Are Indo-German ties, though economically strong, marked by a lack of stratetig content?
I would not agree with that perception. On the contrary, if you look at the frequency of our bilateral meetings, you will see a different picture. In August, I met my colleague Mrs Sushma Swaraj during her visit to Berlin where we had excellent talks. Also, Chancellor Merkel and Prime Minister Modi are in close communication, most recently at the UN in New York just a couple of days ago. This underlines that Germany and India work together very closely on topics like peace and security, stabilising Afghanistan or reforming the United Nations Security Council. Germany is the only country with which India conducts Intergovernmental Consultations - a comprehensive format of cooperation in various areas of primary strategic significance to both our countries.
There are many examples of Indo‑German cooperation that are of strategic importance to India’s development. Take one of India’s greatest challenges – skill development: Prime Minister Modi called Germany, with its world‑renowned system of vocational training, a natural partner of the Indian “Skill India” programme. India also aims to increase power generation without exacerbating pollution. Germany has proven its competence in the area of environmental technology with its exemplary energy transition. And we offer solutions for state‑of‑the‑art infrastructure and mobility systems ideal for India’s “Smart Cities” programme. All of this is much more than mere economic activity; it is cooperation on a broad scale and with immense depth.
Cumulative Indian investment in Germany, by some measures, exceeds German investment in India ($ 4.1 billion vs $ 3.9 billion). What are the factors for this low level of German investment in the country?
German investments in India have actually crossed the 8 billion USD mark. Almost 1700 German companies are doing business in India and many of them have opened or significantly expanded factories in India. Germany is India’s 6th‑largest trading partner and the most important trading partner within the EU. This is not a static picture: In the first six months of 2015, the volume of trade between Germany and India rose by another five percent.
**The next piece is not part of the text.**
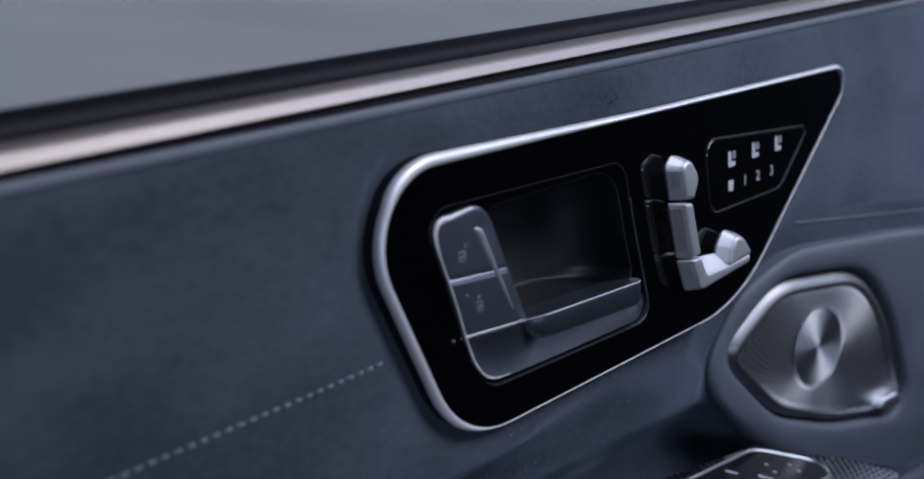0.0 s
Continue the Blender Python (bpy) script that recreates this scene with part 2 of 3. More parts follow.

A survey conducted by the Indo‑German Chamber of Commerce has shown that German companies hold a positive long‑term view of the Indian market. At the same time they see areas of concern regarding the ease of doing business – too much red tape, infrastructure hurdles, corruption, lack of skilled labour, tax disputes. Land acquisition problems as well as tax and customs issues need to be resolved in order to encourage further investment. The introduction of a countrywide Goods and Services Tax would be a big step forward. A reliable legal and administrative framework is indispensable for German companies in India. I believe that Prime Minister Modi’s Government is heading in the right direction.
How severely did New Delhi’s flip‑flop on the teaching of German in Indian schools hurt cultural relations between the two countries?
I’m absolutely convinced that both Indians and Germans will profit if more Indians have German language skills. We respect the decision of the Indian Government to introduce German as an additional language. Since, in a globalised world, it is essential to speak foreign languages, I hope that many more Indians will opt for German as an additional language in the future.
What do you expect from Prime Minister Narendra Modi during the Paris climate change summit?
India is a key player in the UNFCCC negotiations: India’s share in global greenhouse gas emissions today is about 5.7 percent and it is bound to further increase considerably in the years to come. At the same time, India is one of the countries that are most vulnerable to the effects of climate change. The national policies, especially regarding adaptation, are remarkable.
Of course we see the responsibility of industrialised countries to mitigate greenhouse gases and support others in adapting to the effects of climate change. The EU has submitted an ambitious and fair INDC. In addition, Germany has agreed to increase its public climate finance by 100 percent by 2020.
At the same time we need to see that climate change is a global threat that industrialised countries cannot combat alone. All countries, especially major emitters, will have to play their part in this endeavour.